A lo peor, ya forma parte de la doctrina dominante en una Europa que se muestra incapaz de dar una respuesta conjunta y solidaria frente a la crisis. Que está renunciando a avanzar en la gobernanza política y económica desarrollando aquellos instrumentos necesarios, como los eurobonos, con la velocidad y la intensidad que demanda una salida a la crisis menos costosa socialmente y que camine en la dirección de un modelo de desarrollo sostenible.

En este contexto, el 10 de mayo de 2010 vimos en España a un Presidente de un Gobierno de izquierdas, presionado y sin capacidad de maniobra, asumir en horas esta doctrina del ajuste duro, rompiendo con sus compromisos y su base electoral. Y parece que no fue suficiente, porque tiempo después, a escasos días de la convocatoria electoral, y nuevamente en cuestión de horas, vemos al mismo presidente, probablemente también presionado y sin capacidad de maniobra, impulsando la reforma de la Constitución para introducir el saludable principio de estabilidad presupuestaria y calmar así a los mercados.

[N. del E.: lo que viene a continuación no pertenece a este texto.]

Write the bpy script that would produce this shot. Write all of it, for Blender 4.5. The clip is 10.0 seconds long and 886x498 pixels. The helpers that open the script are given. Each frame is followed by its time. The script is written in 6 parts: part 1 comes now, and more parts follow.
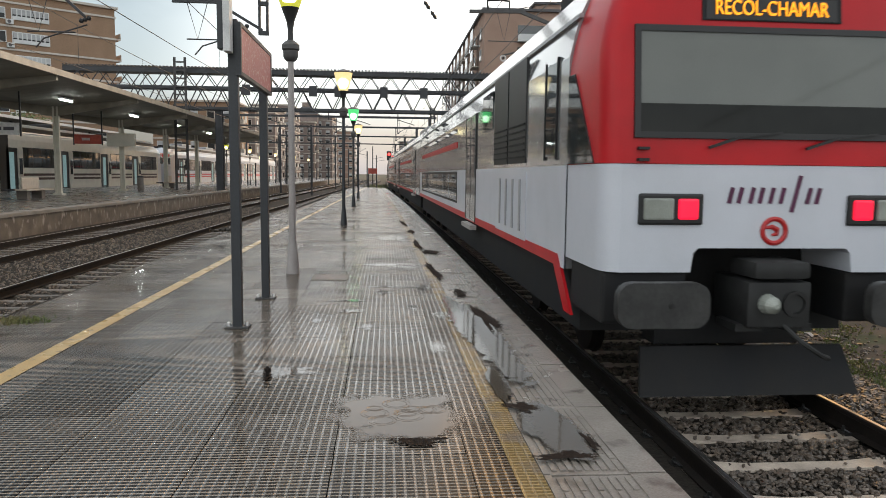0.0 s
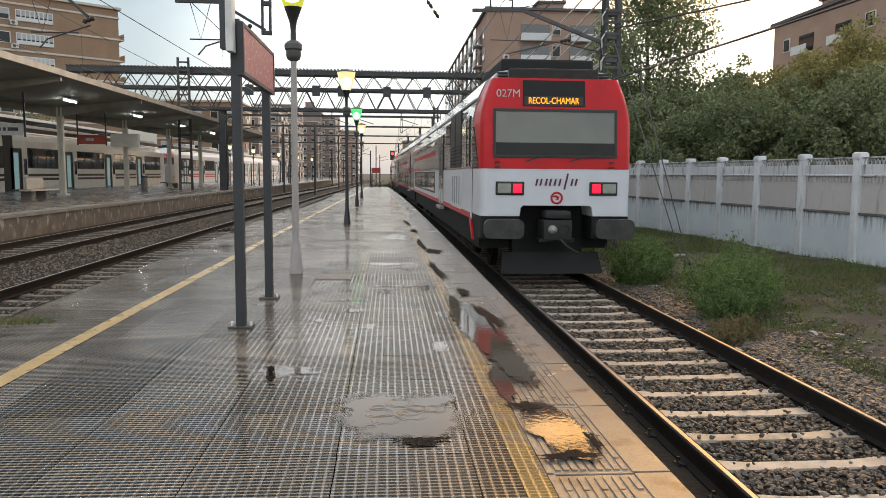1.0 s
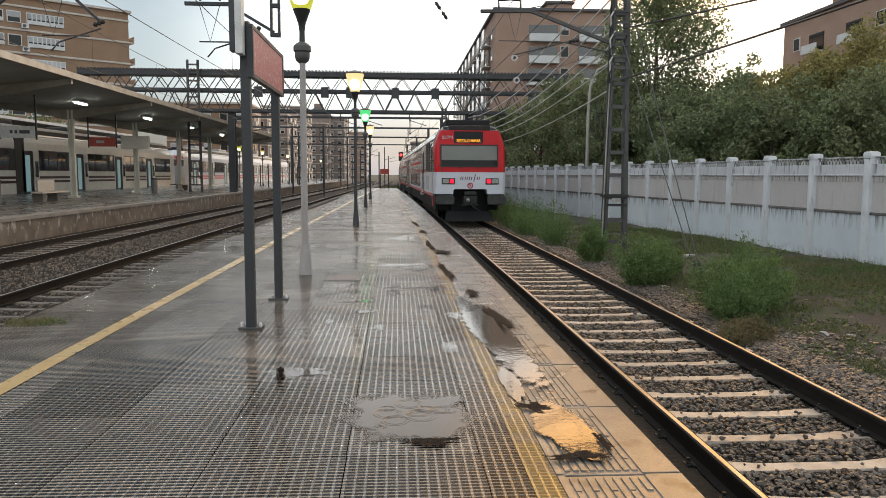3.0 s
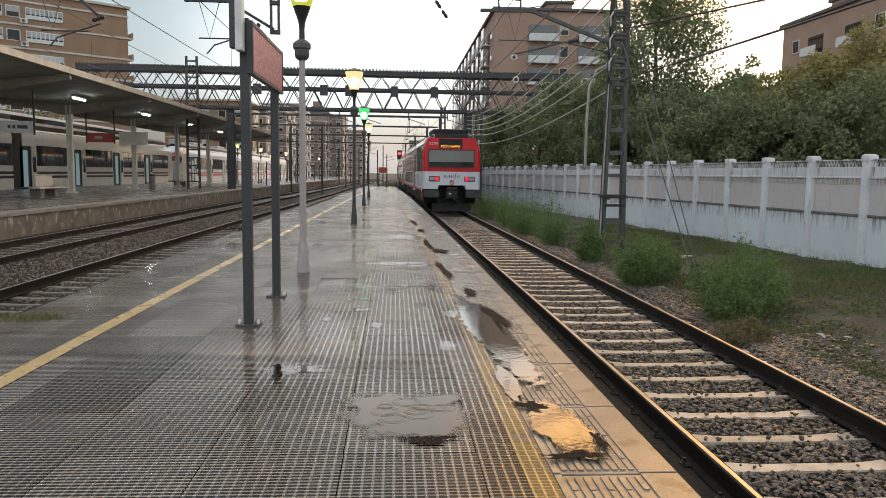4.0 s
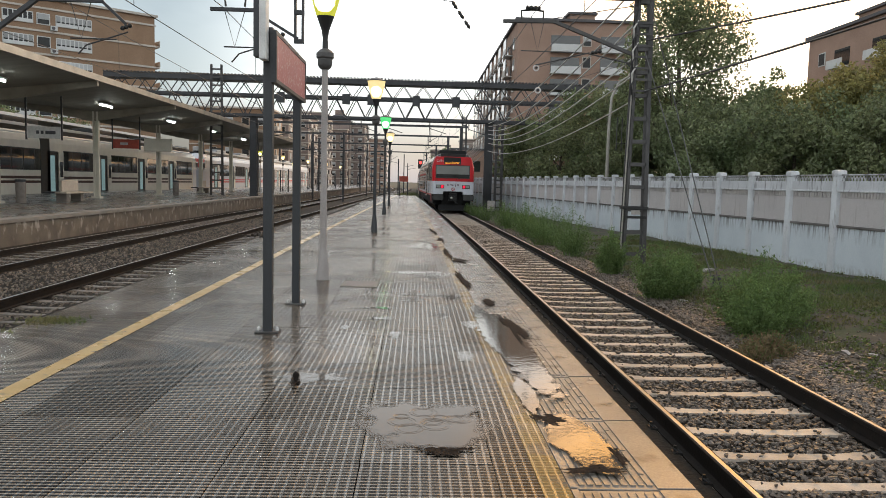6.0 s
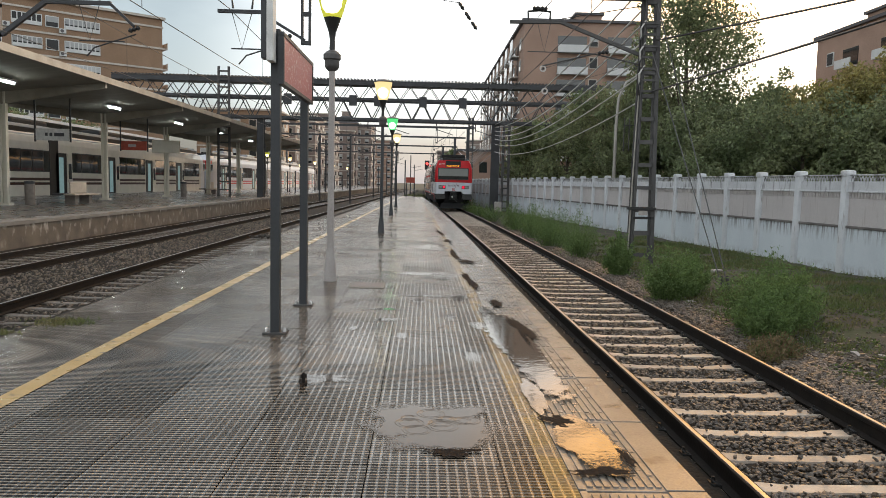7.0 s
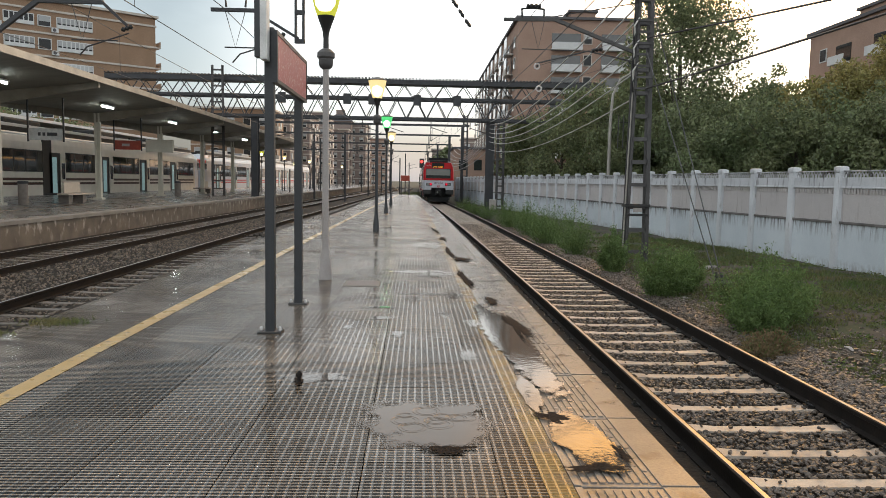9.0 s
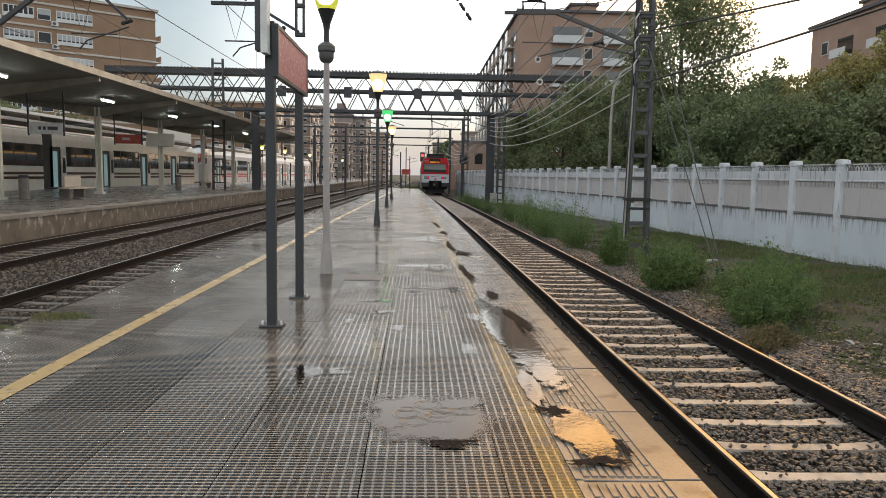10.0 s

Los problemas en esta ocasión se originan al plantear la reforma constitucional de la noche para la mañana y, por lo tanto, sin el inexcusable diálogo con todas las fuerzas políticas que permitiese establecer el consenso exigible para alterar la Constitución, y sin posibilitar de hecho la necesaria incorporación ciudadana a través del debate público mientras crece su desafección. Máxime, si tenemos en cuenta nuestra tradición y cultura política democrática que han hecho de la estabilidad constitucional un valor estratégico como país. Consecuentemente, en la medida en que se podría, además, haber recurrido a utilizar otros mecanismos legales para sellar nuestro compromiso con la estabilidad presupuestaria, resulta aún más llamativo el recurso a utilizar con ese objetivo la Carta Magna, obviando las condiciones políticas exigibles a la hora de su reforma.

Probablemente, a muchos ciudadanos que votaron progresista se les hará muy difícil asimilar todo esto, al constatar que las respuestas políticas desde la izquierda en la gestión de la crisis se parecen como dos gotas de agua, en demasiadas ocasiones, a las que propugna la derecha.

Necesitamos tener un rumbo y un horizonte distinto del de los meros recortes y a la subordinación a los mercados. Un horizonte que permita salvar el euro sin debilitar nuestros estados de bienestar, que permita a la izquierda mantener su razón de ser como alternativa, y a los ciudadanos recuperar la esperanza cierta en un futuro diferente y mejor al que hoy se le propone. La magnitud del desafío y de la agenda de reformas pendientes debería ser un incentivo intelectual y político para las fuerzas progresistas en el conjunto de la Unión Europea.